Quelques minutes plus tard, la PNQ se termine sur un cri du cœur de Roshi Bhadain en faveur de Maneesh Gobin. «Donn Maneesh fer minis, li pou fer pli bien», plaide l’élu de Belle-Rose/Quatre-Bornes (no 18). «Eh Maneesh! to ti bizin laba twa», assure Bhadain au Chief Whip en pointant du doigt la place du ministre des Services financiers.

A peine rassis, Sesungkur se lève à nouveau. Car il est le prochain député à intervenir sur le discours du Budget. Mais l’opposition ne l’entend pas ainsi. Bhadain est le premier à quitter l’hémicycle en signe de protestation. Il est vite rejoint par Adrien Duval, puis les autres députés du PMSD. Paul Bérenger quitte aussi la salle, suivi de la troupe du MMM.

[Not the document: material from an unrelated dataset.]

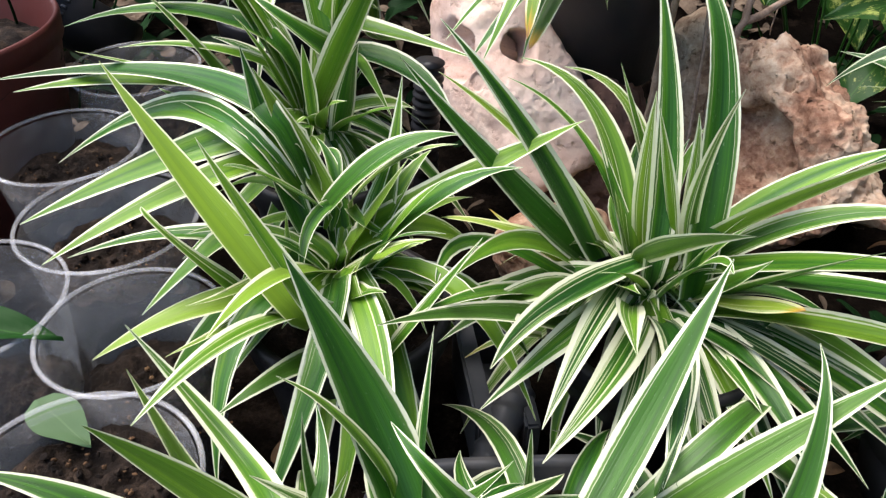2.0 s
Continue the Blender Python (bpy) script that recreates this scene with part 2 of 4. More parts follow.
BLACK = plastic("black_plastic", (0.008, 0.008, 0.010), 0.45, 0.25, (0.05, 0.04, 0.035))
GREY = plastic("grey_plastic", (0.045, 0.048, 0.055), 0.42, 0.4, (0.10, 0.09, 0.08))
RED = plastic("red_brown_plastic", (0.085, 0.020, 0.016), 0.45, 0.3, (0.05, 0.035, 0.03))
CLEAR = clear_plastic("clear_plastic", 0.045, 0.085)
RIM = clear_plastic("milky_plastic", 0.13, 0.16)
BARK = rough_solid("bark", [(0.3, (0.12, 0.075, 0.05)), (0.5, (0.28, 0.20, 0.15)), (0.7, (0.44, 0.34, 0.27))], 60, 0.9, 0.8, 0.002)
BROWNED = rough_solid("old_leaf", [(0.3, (0.034, 0.024, 0.017)), (0.5, (0.085, 0.062, 0.044)), (0.7, (0.16, 0.12, 0.085))], 30, 0.9, 0.5, 0.002)
DRY = rough_solid("dry_leaf", [(0.3, (0.03, 0.016, 0.009)), (0.5, (0.09, 0.05, 0.025)), (0.7, (0.20, 0.12, 0.06))], 30, 0.8, 0.5, 0.002)


# ---- shapes ----
def mesh_of(name, bm, mat, shade=True):
    me = bpy.data.meshes.new(name)
    bm.normal_update()
    bm.to_mesh(me)
    bm.free()
    me.materials.append(mat)
    if shade:
        for p in me.polygons:
            p.use_smooth = True
    return me


def part(name, bm, mat, parent=None, label="", shade=True):
    ob = new(name, mesh_of(name, bm, mat, shade))
    ob.parent = parent
    return tagged(ob, label)


def thing(name, place, label, category, group="", kind=""):
    ob = new(name)
    ob.empty_display_size = 0.02
    ob.location = place
    return tagged(ob, label, category, group, kind)


ACROSS = (-1.0, -0.66, -0.3, 0.0, 0.3, 0.66, 1.0)


def spine(base, tip, rise, bend, root, steps, sway=0.0):
    """Points and directions along a leaf: from the root over the base, then in a bow to the tip."""
    chord = tip - base
    flat = Vector((chord.x, chord.y, 0))
    flat = flat.normalized() if flat.length > 0.01 else Vector((1, 0, 0))
    perp = Vector((-flat.y, flat.x, 0))
    middle = (base + tip) / 2 + perp * bend + flat * sway + Vector((0, 0, rise))
    knee = 2 * middle - (base + tip) / 2

    def bow(a, k, c, s):
        return (1 - s) ** 2 * a + 2 * s * (1 - s) * k + s * s * c

    line = []
    if root is not None and (base - root).length > 0.012:
        away = (knee - base).normalized()
        turn = base - away * (base - root).length * 0.5
        line += [bow(root, turn, base, k / 12) for k in range(12)]
    line += [bow(base, knee, tip, k / 40) for k in range(41)]
    run = [0.0]
    for p, q in zip(line, line[1:]):
        run.append(run[-1] + (q - p).length)
    out, k = [], 0
    for i in range(steps + 1):
        want = run[-1] * i / steps
        while k < len(run) - 2 and run[k + 1] < want:
            k += 1
        f = (want - run[k]) / max(run[k + 1] - run[k], 1e-9)
        out.append((line[k].lerp(line[k + 1], f), (line[min(k + 2, len(line) - 1)] - line[max(k - 1, 0)]).normalized()))
    return out, perp


def strap(bm, base, tip, rise, bend, width, twist, steps=18, fold=0.2, stem=0.7, blunt=1.5, wave=0.0, root=None, sway=0.0):
    """A strap leaf along a bow from base to tip: rise lifts its middle, bend swings it sideways, sway pushes it outwards, twist turns its face."""
    base, tip = Vector(base), Vector(tip)
    line, perp = spine(base, tip, rise, bend, root, steps, sway)
    axis = (tip - base).normalized()
    turned = Matrix.Rotation(radians(twist), 3, axis) @ perp
    uv = bm.loops.layers.uv.verify()
    rows = []
    for i, (p, d) in enumerate(line):
        s = i / steps
        side = turned - d * turned.dot(d)
        side = side.normalized() if side.length > 0.05 else perp
        up = side.cross(d)
        if up.z < 0:
            up = -up
        w = width / 2 * (stem + (1 - stem) * math.sin(math.pi * min(s / 0.8, 0.5))) * (1 - max(0.0, (s - 0.45) / 0.55) ** blunt)
        w = max(w * min(1.0, 0.35 + s * 5), 0.0002)
        row = []
        for a in ACROSS:
            h = fold * w * (abs(a) - 0.3) * (1.3 - s) + wave * w * math.sin(9 * s + 2 * a)
            row.append(bm.verts.new(p + side * (a * w) + up * h))
        rows.append(row)
    for i in range(steps):
        for k in range(len(ACROSS) - 1):
            f = bm.faces.new((rows[i][k], rows[i][k + 1], rows[i + 1][k + 1], rows[i + 1][k]))
            for loop, (x, y) in zip(f.loops, ((ACROSS[k], i), (ACROSS[k + 1], i), (ACROSS[k + 1], i + 1), (ACROSS[k], i + 1))):
                loop[uv].uv = ((x + 1) / 2, y / steps)


tint = random.Random(4)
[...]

Les députés de l’opposition, surtout Veda Baloomoody, donnent de la voix. Avant de quitter l’hémicycle, Adrien Duval et Roshi Bhadain lancent une dernière salve en direction de Sesungkur : «Demisione ta!» La réponse du Premier ministre fuse : « Parti tonkin. Ale ta!»

Les élus de l’opposition rejoignent l’hémicycle une trentaine de minutes plus tard, pour l’intervention de Salim Abbas Mamode. Ce sera cette fois-ci au tour de nombre de leurs collègues de la majorité de quitter la Chambre.